NEW YORK – In the two weeks since federal agents seized the files of Michael Cohen, President Donald Trump's personal attorney and fixer, a question has hovered: Will Cohen cooperate with investigators?
His decision could depend in part on whether he can readily shoulder the enormous legal fees required to fight a federal probe of this magnitude.
At first blush, Cohen looks rich. He drives a Rolls-Royce, sports a $50,000 watch and owns a fair amount of Manhattan real estate.
But just as his loyalty to Trump is coming under scrutiny, a more tenuous financial picture is emerging. A taxi business he and his wife built is deeply in debt and losing money daily, his commercial real estate is throwing off only modest income, and his legal and consulting work is on hold.
Cohen declined to comment.
The owners of 32 New York City taxi licenses — known as medallions — he and his wife, Laura, took out at least 16 loans based on their once-soaring value, liens show. With the rise of Uber and Lyft, the price of a medallion has fallen from more than $1 million to around $163,000 in the past four years. Income from the taxi business has plummeted, and millions of dollars of the Cohens' loans went underwater.
Unpaid taxes and fines have piled up at the Cohen taxi companies, triggering a suspension of about half of the medallions, city records show.

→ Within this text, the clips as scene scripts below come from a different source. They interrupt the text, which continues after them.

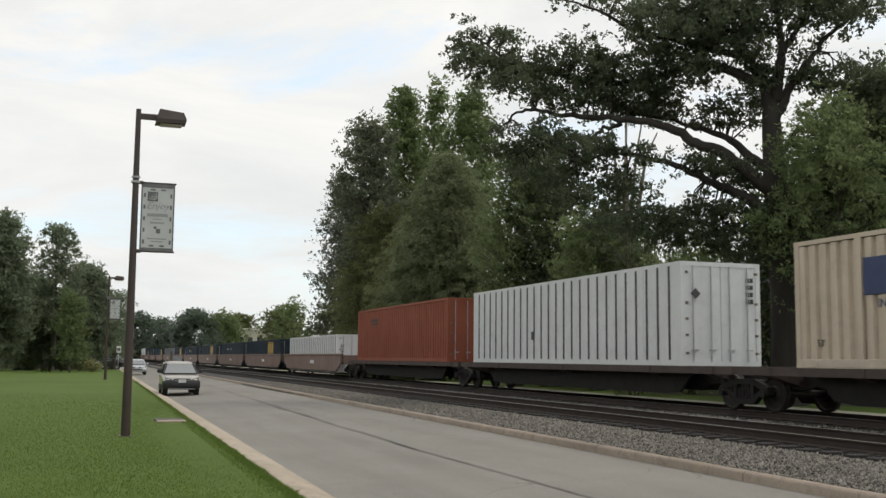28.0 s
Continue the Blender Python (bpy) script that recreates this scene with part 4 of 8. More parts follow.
    part("door_track", Shape().box(-s - 0.14, -s, d0 - 3.6, d1 + 0.1, zt - 0.3, zt - 0.2).box(-s - 0.16, -s, d0 - 3.6, d1 + 0.1, zb + 0.02, zb + 0.14, 0.01), mat, car)
    for z in (1.7, 3.6):
        part("door_stop", Shape().box(-s - 0.12, -s, d0 - 3.75, d0 - 3.5, z, z + 0.32, 0.02), BLACK_BOX, car)
    part("vent_plate", Shape().box(-s - 0.04, -s + 0.01, 2.6, 3.35, 1.35, 1.95, 0.015), GALV, car)
    # emblem as plain green shapes, fruit and straw
    x0 = h - 0.9
    part("emblem", Shape().prism_x([(x0 + 0.12, 3.08), (x0 + 0.08, 3.3), (x0 - 0.66, 3.24), (x0 - 0.66, 3.06), (x0 - 0.36, 3.06), (x0 - 0.42, 2.3), (x0 - 0.2, 2.28), (x0 - 0.14, 3.08)], -s - 0.006, -s), GREEN_INK, car, "tall green block of the emblem")
    yy = x0 - 0.5
    for w, a, b in ((0.22, 2.36, 2.86), (0.34, 2.34, 2.88), (0.34, 2.08, 2.88), (0.13, 2.36, 2.9), (0.30, 2.36, 2.9), (0.34, 2.36, 2.92), (0.36, 2.38, 2.94), (0.34, 2.38, 2.94)):
        sh = Shape().prism_x([(yy, a + 0.1), (yy - 0.08, a), (yy - w + 0.08, a), (yy - w, a + 0.1), (yy - w, b - 0.1), (yy - w + 0.08, b), (yy - 0.08, b), (yy, b - 0.1)] if w > 0.2 else [(yy, a), (yy - w, a), (yy - w, b), (yy, b)], -s - 0.006, -s)
        part("emblem", sh, GREEN_INK, car, "plain green rounded block of the emblem")
        yy -= w + 0.05
    part("emblem_leaf", Shape().prism_x([(x0 - 1.92, 3.02), (x0 - 1.9, 3.16), (x0 - 2.06, 3.34), (x0 - 2.1, 3.2)], -s - 0.006, -s), GREEN_INK, car, "small green leaf of the emblem")
    bars(car, BLACK_INK, -s, [(h - 2.0, 0.98, 0.5, 0.05), (h - 2.6, 0.98, 0.35, 0.05), (h - 2.3, 0.9, 0.3, 0.04), (hb + 1.5, 1.6, 0.45, 0.28), (hb + 0.6, 1.5, 0.25, 0.05), (hb + 0.6, 1.4, 0.25, 0.05), (h - 3.6, 1.65, 0.14, 0.2)])
    sign(car, "TPIX", BLACK_INK, -s, h - 2.3, 1.84, 0.36, 0, 0.003, 1.0, "reporting_mark")
    sign(car, "3024" if tan else "3227", BLACK_INK, -s, h - 2.3, 1.40, 0.36, 0, 0.003, 1.0, "car_number")
    if not tan:
        fr = [(h - 6.8 + 0.44 * math.cos(t) * (1 + 0.12 * math.sin(t)), 2.72 + 0.62 * math.sin(t)) for t in [2 * math.pi * i / 24 for i in range(24)]]
        part("fruit_picture", Shape().prism_x(fr, -s - 0.006, -s), FRUIT, car, "pale yellow-green fruit painted on the side", smooth=30)
        part("straw_picture", Shape().prism_x([(h - 6.95, 3.25), (h - 7.01, 3.25), (h - 7.55, 3.98), (h - 7.49, 3.98)], -s - 0.006, -s), BLACK_INK, car)
    for yy in (h - 0.8, h - 4.0, hb + 0.5):
        part("reflective_strip", Shape().box(-s - 0.035, -s - 0.03, yy - 0.2, yy + 0.2, zb + 0.0, zb + 0.1), RUST_TAG, car)
    running_gear(car, L, 2.4)
    MOVERS.append((car, SPEED_B))
    car.matrix_basis = Matrix.Translation((TRACK_B, y, RAIL))
    return car


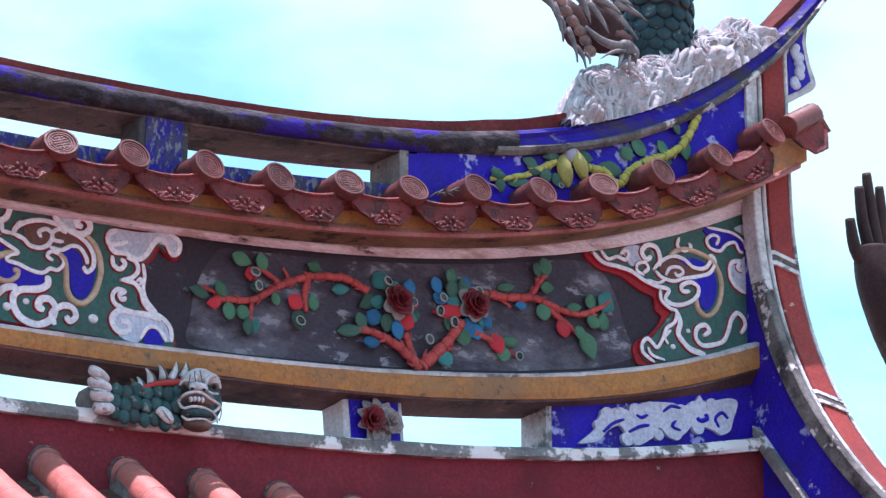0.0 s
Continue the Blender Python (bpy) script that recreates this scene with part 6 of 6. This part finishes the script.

Whatever monthly income the cabs once produced almost certainly fell well short of the debt payments owed to Sterling National Bank, their Montebello, N.Y.-based lender. Sterling has foreclosed on operators in similar situations and sued them but appears to be taking a less-confrontational approach with the Cohens. On Tuesday, the bank agreed to new loans for their companies and to Cohen personally, public filings show. Sterling declined to comment.